Nos desplazamos de lo amoroso a la numinoso —“el sitio donde las palabras amanecen”— y de allí a lo irónico, puesto que la anáfora donde se alían galanteo y amabilidad subraya que el lenguaje en situación literaria aspira a desmontar cada una de sus propuestas: es tarea, artificio, construcción. La sugerencia aleja la escritura de toda sospecha de iluminación sobrenatural.

En lo anterior se vislumbra una actitud agónica que se resuelve ―cuando el objeto del poema es el esfuerzo expresivo― en inteligente apotegma o reflexión desencantada. En ocasiones, la atención se vuelca a los modos en que elegimos cifrar la realidad en el lenguaje, con la inevitable comprensión de que la iniciativa, en el fondo, es siempre ilusoria, como se verifica en “Trastiempo”, poema que convendría recordar:

Ayer caminaré por la noche

que terminó sobre esta línea.

Me detendré cuando sentí

que no fue un abismo

sino un puente colgante

sobre puntos suspensivos.

Hacia atrás avanzaré

persiguiendo una sombra,

tal vez la que seré, la que fue mía.

Al iniciarse la oscuridad

arribaré al momento

que entreveré antes.

En lo alto del crepúsculo

bajaré hasta la cima

de este poema que comenzaré

sobre esta línea, poco antes de partir.

Versos como estos nos advierten que en los signos no hallaremos una identidad, sino las sucesivas convenciones de la representación: son pobres instrumentos para captar el universo, pero con ellos podemos materializar una lucha personal por entenderlo y pertenecerle.

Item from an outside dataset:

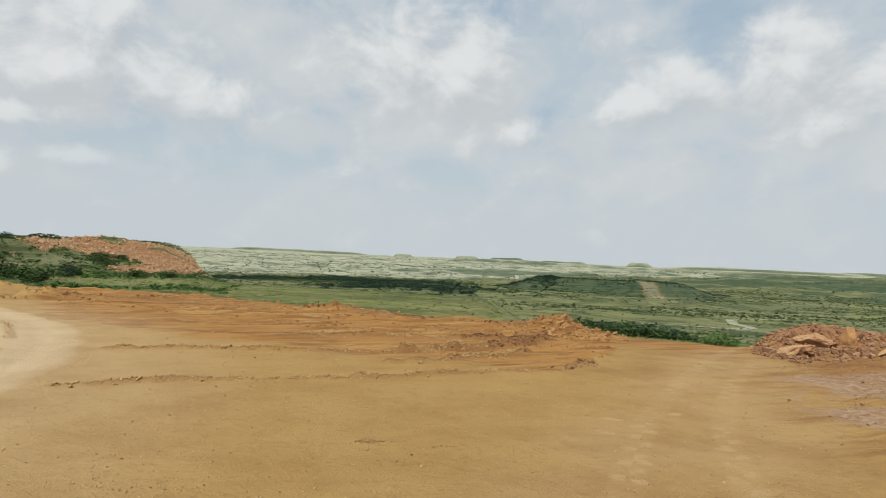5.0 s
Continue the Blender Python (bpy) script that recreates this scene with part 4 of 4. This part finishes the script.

Y si hablamos de lucha, no ha de ignorarse que esta poesía se plantea igualmente la más dolorosa para los seres humanos, la implícita en nuestra mortalidad. El previsible desenlace del combate, pese a ello, traduce lo íntimo en certidumbre de un futuro en que el Yo cumple su misión de disolverse en el Otro. Estos poemas evocan, en más de una oportunidad, las “Últimas palabras” o la “virtud de los abismos”. Sin embargo, la sensación de pérdida carece de halo trágico; se inserta en un orden en el cual el vacío nos completa y se impone el canto como el destino de quien está convencido de que no hay otro lugar adonde llegar. “Sin nada a cambio”, texto con que concluye El cangrejo ermitaño, así lo insinúa:

Aunque no hubiera nada después,

escribiría.

Escribiría

aunque callaran los dogmas,

sin lápiz,

sin bitácora,

sin papel.

Escribiría

no para responder,

no para salvarme.

Esa, quizá, sea una manera menos tímida de aseverar que nuestro hogar, el más secreto y auténtico, nunca nos abandona.